Total orders placed by Gold members: 4987


In [49]:
#What is the total revenue (rounded to nearest integer) generated from orders placed in Hyderabad city?

hyderabad_revenue=(
    final_df[final_df["city"] == "Hyderabad"]["total_amount"]
    .sum()
)

print(round(hyderabad_revenue))


1889367


In [50]:
#How many distinct users placed at least one order?

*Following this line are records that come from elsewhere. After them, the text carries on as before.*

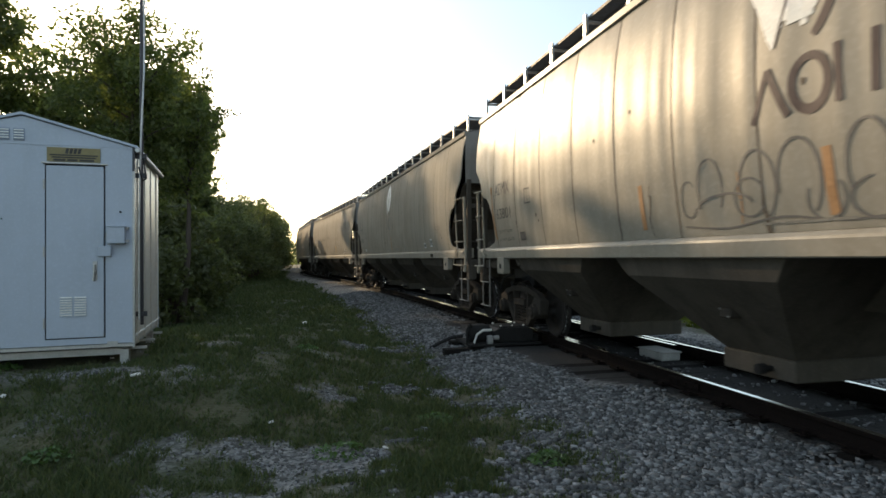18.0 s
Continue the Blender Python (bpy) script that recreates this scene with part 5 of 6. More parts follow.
def bars(car, name, x0, z0, rows, mat, h=0.045):
    """Writing too small to read: rows of (length, ...) runs."""
    for i, runs in enumerate(rows):
        x, z = x0, z0 - i * h * 2.1
        for w in runs:
            part(name, strip(Shape(), x, x + w, z, z + h, 1, 0.007).mesh(name, mat, fix=False), None, car)
            x += w + h * 0.8


def paint_strokes(car, name, strokes, mat, label="", off=0.010):
    for s in strokes:
        sh = Shape()
        if 3 <= len(s) <= 6:
            q = [s[0]] + list(s) + [s[-1]]
            s = [tuple(0.5 * (2 * q[i][k] + (q[i + 1][k] - q[i - 1][k]) * u + (2 * q[i - 1][k] - 5 * q[i][k] + 4 * q[i + 1][k] - q[i + 2][k]) * u * u + (3 * q[i][k] - q[i - 1][k] - 3 * q[i + 1][k] + q[i + 2][k]) * u ** 3) for k in range(3))
                 for i in range(1, len(q) - 2) for u in (0, 0.25, 0.5, 0.75)] + [s[-1]]
            s = [(x, z, max(w, 0.003)) for x, z, w in s]
        swath(sh, s, off)
        part(name, sh.mesh(name, mat, fix=False), None, car, label)


def taper(pts, w):
    """A stroke's points with a width that thins at both ends."""
    n = len(pts) - 1
    return [(x, z, w * (0.45 + 0.55 * math.sin(math.pi * (0.12 + 0.76 * i / n)))) for i, (x, z) in enumerate(pts)]


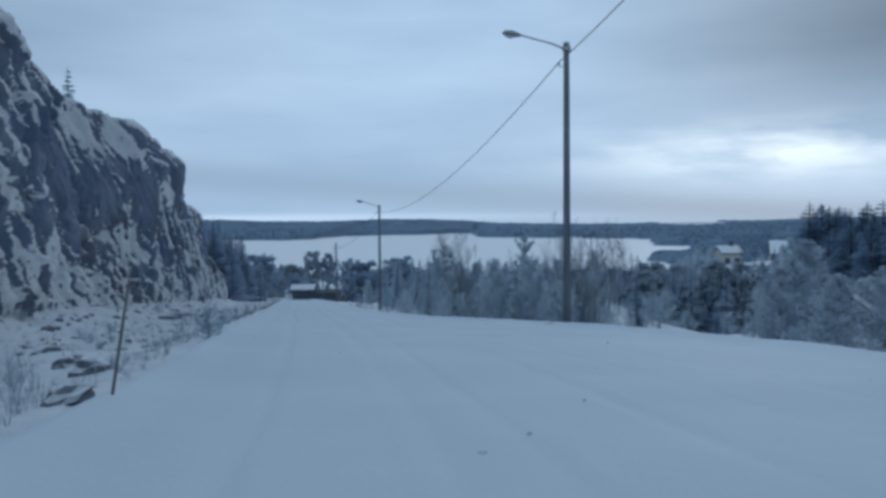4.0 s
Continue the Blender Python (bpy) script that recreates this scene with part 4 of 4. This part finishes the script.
def build_far_woods():
    """Woods on the far shores, too many to count."""
    rng = np.random.default_rng(8)
    V, Fc = [], []

    def cone(x, y, z, h, w):
        i = len(V)
        a = rng.uniform(0, 6.28)
        for zz, ww, n in ((0.05, 1.0, 5), (0.5, 0.35, 5), (0.42, 0.72, 5)):
            for j in range(n):
                b = a + j * 6.283 / n
                V.append((x + math.cos(b) * w * ww * rng.uniform(0.7, 1.2), y + math.sin(b) * w * ww * rng.uniform(0.7, 1.2), z + h * zz))
        V.append((x, y, z + h))
        for j in range(5):
            k = (j + 1) % 5
            Fc.append((i + j, i + k, i + 5 + k, i + 5 + j))
            Fc.append((i + 10 + j, i + 10 + k, i + 15))

    def wooded(x, y):
        if y < 470 and abs(x - float(edge_right(min(y, 340)))) < 12:
            return False
        if y > 480 and -260 < x < 0.11 * y + 20 and y < 1250:
            return False
        return not (math.sin(x / 90.0) * math.cos(y / 130.0) > 0.8 and y > 1500)

    m = 30000
    ys = 210 + 1250 * rng.random(m) ** 1.7
    xs = ys * rng.uniform(-0.42, 0.66, m)
    zs = ground_z(xs, ys)
    for x, y, z in zip(xs, ys, zs):
        if z < LAKE_Z + 0.4 or not wooded(x, y) or (y < 330 and x < 110):
            continue
        h = rng.uniform(6, 12) * (0.8 if y < 500 else 1.0)
        cone(x, y, z - 0.3, h, h * rng.uniform(0.2, 0.34))
    # closed canopy on the hills behind it
    gx = np.arange(-1300, 1600, 9.0)
    gy = np.arange(0, 1000, 14.0)
    i0 = len(V)
    for yy in gy:
        for x in gx:
            y = float(far_line(x)) + 8 + yy
            open_field = (295 < x < 435 and y > 1460) or math.sin(x / 90.0 + 0.5) * math.cos(yy / 60.0) > 0.93
            V.append((x, y, float(ground_z(x, y)) + (-1.0 if open_field or yy == 0 else rng.uniform(4.0, 8.5))))
    w = len(gx)
    gx2, gy2 = np.arange(0, 560, 6.0), np.arange(430, 1500, 10.0)
    i1 = len(V)
    for y in gy2:
        for x0 in gx2:
            x = x0 * (y / 800) + 0.135 * y + 50 + 22 * math.sin(y / 61.0) + 14 * math.sin(y / 23.0) + 6 * math.sin(y / 7.0)
            glade = math.sin(x / 45.0 + 1.0) * math.cos(y / 60.0) > 0.72
            V.append((x, y, float(ground_z(x, y)) + (-1.0 if glade else rng.uniform(3.5, 8.5) if x0 > 0 else -0.5)))
    w2 = len(gx2)
    for r in range(len(gy2) - 1):
        for c in range(w2 - 1):
            Fc.append((i1 + r * w2 + c, i1 + r * w2 + c + 1, i1 + (r + 1) * w2 + c + 1, i1 + (r + 1) * w2 + c))
    for r in range(len(gy) - 1):
        for c in range(w - 1):
            Fc.append((i0 + r * w + c, i0 + r * w + c + 1, i0 + (r + 1) * w + c + 1, i0 + (r + 1) * w + c))
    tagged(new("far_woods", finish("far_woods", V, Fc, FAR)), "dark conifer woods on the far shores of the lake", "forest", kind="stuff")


build_far_woods()


def build_stalks():
    """Dry grass and heather stalks along the verges and over the rubble."""
    rng = random.Random(5)
    c = Heap()

    def tuft(x, y, size, n):
        z = gz(x, y)
        for _ in range(n):
            a = rng.uniform(0, 6.283)
            o = Vector((math.cos(a), math.sin(a), 0))
            p = Vector((x, y, z - 0.03)) + o * rng.uniform(0, size * 0.35)
            d = (Vector((0, 0, 1)) + o * rng.uniform(0, 0.8)).normalized()
            s = Vector((-o.y, o.x, 0)) * size * rng.uniform(0.015, 0.04)
            h = size * rng.uniform(0.5, 1.1)
            c.tri(p - s, p + s, p + d * h)
            q = p + d * h * 0.55
            c.tri(q - s * 0.8, q + s * 0.8, q + (d + o * rng.uniform(-1, 1)).normalized() * h * 0.4)

    for _ in range(2300):
        y = rng.uniform(4, 170)
        e = 0.25 + 10.5 * rng.random() ** 1.3
        tuft(float(edge_left(y)) - e, y, rng.uniform(0.06, 0.2) if rng.random() < 0.8 else rng.uniform(0.2, 0.36), rng.randint(5, 12))
    for _ in range(1600):
        y = rng.uniform(4, 170)
        tuft(float(edge_left(y)) - rng.uniform(0.15, 2.0), y, rng.uniform(0.06, 0.22), rng.randint(6, 12))
    for _ in range(300):
        y = rng.uniform(4, 120)
        tuft(float(edge_right(y)) + 0.3 + 7 * rng.random() ** 1.5, y, rng.uniform(0.12, 0.45), rng.randint(4, 10))
    tagged(new("dry_stalks", c.mesh("dry_stalks", GRASS)), "dry grass and heather stalks standing out of the snow", "dry grass", kind="stuff")


build_stalks()


def build_heather():
    """Low dark heather and bilberry tufts that poke through the snow below the rock."""
    rng = random.Random(23)
    c = Heap()
    for _ in range(1300):
        y = rng.uniform(8, 140)
        e = rng.uniform(1.5, 11.0)
        if noise.noise(Vector((e * 0.35, y * 0.22, 3.3))) < -0.08:
            continue
        x = float(edge_left(y)) - e
        z = gz(x, y)
        size = rng.uniform(0.07, 0.2)
        for _ in range(9):
            a = rng.uniform(0, 6.283)
            o = Vector((math.cos(a), math.sin(a), 0))
            p = Vector((x, y, z - 0.02)) + o * size * rng.uniform(0, 0.9)
            d = (Vector((0, 0, 0.8)) + o * rng.uniform(0.1, 1.0)).normalized()
            side = Vector((-o.y, o.x, 0)) * size * rng.uniform(0.12, 0.22)
            c.tri(p - side, p + side, p + d * size * rng.uniform(0.5, 1.0))
    tagged(new("heather", c.mesh("heather", HEATHER)), "low dark heather tufts poking through the snow", "heather", kind="stuff")


build_heather()

# ---- poles, wires, sign, markers ----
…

distinct_users=final_df["user_id"].nunique()

print(distinct_users)


2883


In [51]:
#What is the average order value (rounded to 2 decimals) for Gold members?

avg_gold_order_value=(
    final_df[final_df["membership"] == "Gold"]["total_amount"]
    .mean()
)

print(round(avg_gold_order_value, 2))


797.15


In [52]:
#How many orders were placed for restaurants with rating ≥ 4.5?
high_rating_orders=final_df[final_df["rating"] >= 4.5].shape[0]

print(high_rating_orders)


3374


In [53]:
#How many orders were placed in the top revenue city among Gold members only?

#find revenue first
gold_city_revenue = (
    final_df[final_df["membership"] == "Gold"]
    .groupby("city")["total_amount"]
    .sum()
)
#get max revenue
top_city = gold_city_revenue.idxmax()

#count
order_count = final_df[
    (final_df["membership"] == "Gold") &
    (final_df["city"] == top_city)
].shape[0]

print(top_city)
print(order_count)

Chennai
1337


In [55]:
#The total number of rows in the final merged dataset is __________.

final_df.shape[0]

10000